来源：https://www.programcreek.com/2013/09/string-is-passed-by-reference-in-java/

This is a classic question of Java. Many similar questions have been asked on stackoverflow, and there are a lot of incorrect/incomplete answers. The question is simple if you don't think too much. But it could be very confusing, if you give more thought to it.

1. A code fragment that is interesting & confusing

public static void main(String[] args) {
	String x = new String("ab");
	change(x);
	System.out.println(x);
}
 
public static void change(String x) {
	x = "cd";
}

It prints "ab".

In C++, the code is as follows:

void change(string &x) {
    x = "cd";
}
 
int main(){
    string x = "ab";
    change(x);
    cout << x << endl;
}

it prints "cd".

2. Common confusing questions

x stores the reference which points to the "ab" string in the heap. So when x is passed as a parameter to the change() method, it still points to the "ab" in the heap like the following:

Because java is pass-by-value, the value of x is the reference to "ab". When the method change() gets invoked, it creates a new "cd" object, and x now is pointing to "cd" like the following:

It seems to be a pretty reasonable explanation. They are clear that Java is always pass-by-value. But what is wrong here?

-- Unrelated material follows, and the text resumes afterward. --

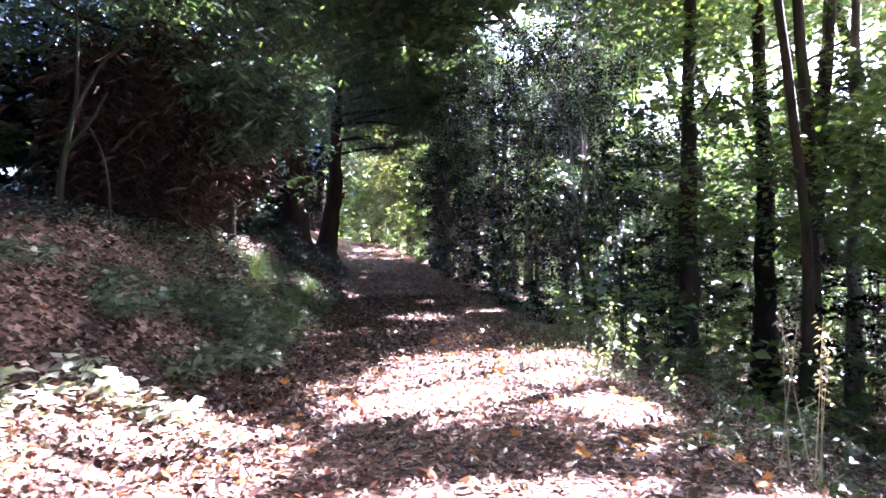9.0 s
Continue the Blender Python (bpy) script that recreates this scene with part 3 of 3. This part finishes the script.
far_tree(-29.5, 66.0, 13, 4.5, LIME, 160, 4300, 0.3, bottom=0.05)
far_tree(-13.5, 47.5, 10, 3.0, YEW, 161, 7000, 0.35, BARK_YEW, bottom=0.15)
far_tree(-18.0, 56.0, 11, 3.2, GREEN, 162, 4300, 0.3, bottom=0.1)
far_tree(-4.4, 43.0, 16, 2.6, GREEN, 163, 4300, 0.2, bottom=0.1)
far_tree(-7.0, 55.0, 11, 2.8, OLIVE, 164, 4300, 0.2, bottom=0.08)


# tall trees added, mostly out of view, to shade the track
def shade_canopy(x, y, cx, cy, cz, r, seed, n=5200, trunk=0.3):
    z = gz(x, y)
    s = [(x, y, z), (x + 0.1, y, z + 4), ((x + cx) / 2, (y + cy) / 2, cz - 2.0), (cx, cy, cz + 0.8)]
    return tree("beech_tree", "tall tree added for shade, its wide crown mostly out of view", "beech tree", [s], trunk, BARK_GREY, [((cx, cy, cz), (r, r, 1.9), 70, int(0.78 * n), 1.0)], GREEN, 0.42, seed, "tall trees over the track", limbs=7)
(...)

3. What the code really does?

The explanation above has several mistakes. To understand this easily, it is a good idea to briefly walk though the whole process.

When the string "ab" is created, Java allocates the amount of memory required to store the string object. Then, the object is assigned to variable x, the variable is actually assigned a reference to the object. This reference is the address of the memory location where the object is stored.

The variable x contains a reference to the string object. x is not a reference itself! It is a variable that stores a reference(memory address).

Java is pass-by-value ONLY. When x is passed to the change() method, a copy of value of x (a reference) is passed. The method change() creates another object "cd" and it has a different reference. It is the variable x that changes its reference(to "cd"), not the reference itself.

The following diagram shows what it really does.

4. The wrong explanation

The problem raised from the first code fragment is nothing related with string immutability. Even if String is replaced with StringBuilder, the result is still the same. The key point is that variable stores the reference, but is not the reference itself!

5. Solution to this problem

If we really need to change the value of the object. First of all, the object should be changeable, e.g., StringBuilder. Secondly, we need to make sure that there is no new object created and assigned to the parameter variable, because Java is passing-by-value only.